Menyoal Eksekusi Mati TKI dan Adanya Pelanggaran Etika Berdiplomasi
Berita

Menyoal Eksekusi Mati TKI dan Adanya Pelanggaran Etika Berdiplomasi

Eksekusi terhadap TKI, Tuti Tursilawati berbanding terbalik dengan hubungan diplomatik antara Indonesia-Arab Saudi yang nampak di permukaan.

Oleh:
M-28
Bacaan 2 Menit
Aksi protes hukuman mati terhadap buruh migran di Arab Saudi. Foto: RES
Aksi protes hukuman mati terhadap buruh migran di Arab Saudi. Foto: RES

Kabar duka kembali datang dari salah seorang pejuang devisa. Indonesia harus menerima perlakuan tidak manusiawi dari Pemerintah Arab Saudi. Setelah Maret lalu, Muhammad Zaini Misrin meregang nyawa di tangan algojo, kini Tuti Tursilawati harus mengalami hal sama. Perempuan asal Majalengka yang mengumpulkan pundi devisa bagi negara ini diekseskusi mati, Senin (29/10), tanpa adanya mandatory consular notification kepada Pemerintah RI.

 

Kisah tragis Tuti berawal pada 2011, di mana dia dituduh melalukan pembunuhan berencana kepada ayah majikannya, Suud Mulhak Al Utaibi setahun sebelumnya di Thaif, Arab Saudi.

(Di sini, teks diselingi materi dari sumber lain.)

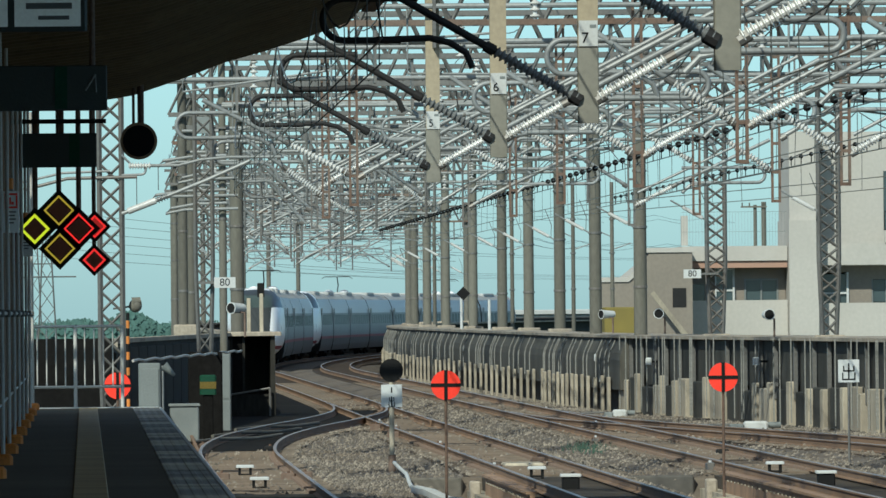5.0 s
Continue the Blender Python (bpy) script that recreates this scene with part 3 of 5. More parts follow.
# ---- overhead line ----
def truss(parent, x0, x1, z0, z1, d=0.35, rusty=False):
    """A lattice girder across the tracks in the parent's own space."""
    for z in (z0, z1):
        for y in (-d, d):
            part("chord", Geo().box(x0, y - 0.06, z - 0.06, x1, y + 0.06, z + 0.06), RUSTY_STEEL if z == z0 and y < 0 and rusty else GALV, parent)
    web = Geo()
    n = max(2, round((x1 - x0) / 0.95))
    for i in range(n):
        xa, xb = x0 + (x1 - x0) * i / n, x0 + (x1 - x0) * (i + 1) / n
        xm = (xa + xb) / 2
        for y in (-d, d):
            web.tube([(xa, y, z0), (xm, y, z1)], 0.04, 4, False).tube([(xm, y, z1), (xb, y, z0)], 0.04, 4, False)
        web.tube([(xa, -d, z1), (xb, d, z1)], 0.022, 4, False)
    part("web", web, GALV, parent, "lattice bars, some rusty")


def arc(c, r, a0, a1, n=8):
    return [(c[0] + r * math.cos(radians(a0 + (a1 - a0) * i / n)), c[1], c[2] + r * math.sin(radians(a0 + (a1 - a0) * i / n))) for i in range(n + 1)]


def bracket(parent, x, side, dark=False, reach=3.0, lift=0.0, ribs=True):
    """A hinged cantilever on a hanging post: strut with insulator, looped registration pipe and drop arm."""
    s, k = side, reach / 3.0
    pipe = DARK_PIPE if dark else PIPE

    def at(dx, z):
        return (x + s * dx * k, 0, z + lift)
    if s < 0:
        strut = [at(1.13, 5.98), at(2.24, 6.63), at(2.75, 6.93)]
        top, r, inner, drop = 6.66, 0.262, 2.1, [at(2.6, 6.14), at(1.95, 6.16), at(1.7, 6.1), at(1.5, 5.97), at(1.42, 5.78)]
        ins = (at(0.12, 5.38), at(1.15, 5.99))
    else:
        strut = [at(0.95, 5.86), at(2.4, 6.62), at(3.3, 7.08)]
        top, r, inner, drop = 6.36, 0.2, 1.2, [at(2.6, 5.96), at(1.8, 5.97), at(1.4, 5.9), at(1.2, 5.7)]
        ins = (at(0.12, 5.40), at(0.97, 5.87))
    arm = part("bracket_arm", Geo().tube(strut, 0.05, 10), pipe, parent, smooth=True)
    cz = top - r
    loop = [at(inner, top)] + [(x + s * (reach + r * math.sin(radians(a))), 0, cz + lift + r * math.cos(radians(a))) for a in range(0, 181, 18)] + [at(inner + 0.2, top - 2 * r)]
    part("registration_pipe", Geo().tube(loop, 0.045, 10), pipe, arm, smooth=True)
    part("steady_arm", Geo().tube(drop, 0.042, 8), pipe, arm, smooth=True)
    if s > 0 and ribs:
        part("parallel_pipe", Geo().tube([at(0.15, 5.72), at(2.9, 7.14)], 0.034, 8), pipe, arm, smooth=True)
    part("hanger_rod", Geo().tube([at(inner + 0.5, top), at(inner + 0.42, top - 2 * r)], 0.014, 6), DARK_PIPE, arm)
    if ribs:
        part("insulator", Geo().ribbed(*ins, 0.045, 0.082, 16), GREY_INSULATOR if dark else PORCELAIN, arm, "ribbed insulator")
    else:
        part("insulator", Geo().tube(ins, 0.048, 8), PIPE, arm, "smooth sleeve", True)
    part("collar", Geo().tube([ins[1], tuple(Vector(ins[1]) + (Vector(ins[1]) - Vector(ins[0])).normalized() * 0.14)], 0.075 if dark else 0.062, 10), DARK_PIPE if dark else GALV, arm)
    part("hinge", Geo().tube([(x + s * 0.10, 0, 5.36 + lift), (x + s * 0.22, 0, 5.43 + lift)], 0.085 if dark else 0.065, 8), DARK_PIPE if dark else GALV, arm)
    part("clip", Geo().ball(at(2.24, 6.66), 0.055, 8, 6), DARK_PIPE if dark else GALV, arm)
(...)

Majelis hakim menjatuhkan vonis hukuman mati “had gillah” bagi Tuti. Melansir Antara, hukuman yang dijatuhkan pada Tuti ini merupakan hukuman mati mutlak yang tidak bisa diampuni oleh raja atau ahli waris korban. Hukuman yang tingkatannya di atas qisas dan takzir ini hanya bisa dimaafkan oleh Allah SWT.

 

Berdasarkan dokumentasi Migrant CARE, eksekusi mati terhadap TKI di Arab Saudi bukan kali pertama terjadi. Tuti Tursilawati menjadi TKI keenam yang dieksekusi oleh Arab Saudi tanpa pemberitahuan resmi pada pemerintah Indonesia. Sebelumnya, Arab Saudi telah melakukan hal sama dalam eksekusi hukuman mati terhadap Yanti Irianti, Ruyati, Siti Zainab, Karni, dan Zaini Misrin.

 

Nama-nama di atas harus merelakan nyawanya di tangan otoritas Arab Saudi atas tuduhan pembunuhan. Parahnya, Arab Saudi tidak memberikan pemberitahuan secara resmi kepada Pemerintah Indonesia terlebih dulu sebelum melakukan eksekusi terhadap mereka.

 

Lebih lanjut, dalam Konvensi Wina 1963 tentang Hubungan Diplomatik yang telah diratifikasi lewat UU 1 No.1 Tahun 1982 tentang Pegesahan Konvensi Wina Mengenai Hubungan Diplomatik Beserta Protokol Opsionalnya Mengenai Hal Memperoleh Kewarganegaraan, juga telah diatur mengenai fungsi konsuler.

 

Dalam Pasal 36 konvensi ini ditegaskan bahwa negara pengirim lewat petugas konsuler memiliki kebebasan untuk berkomunikasi dengan warga negaranya. Selain itu, negara penerima harus memberitahukan kepada negara pengirim apabila warga negaranya menghadapi permasalahan hukum.

 

Menilik kasus eksekusi mati yang dilakukan Pemerintah Arab Saudi tanpa adanya pemberitahuan kepada pemerintah RI, jelas bertentangan dengan ketentuan yang diatur dalam Konvensi Wina 1963. Anis Hidayah, Ketua Ketua Pusat Studi dan Kajian Migrasi Migrant CARE mengatakan secara etika diplomasi hal ini jelas tidak bisa dibenarkan.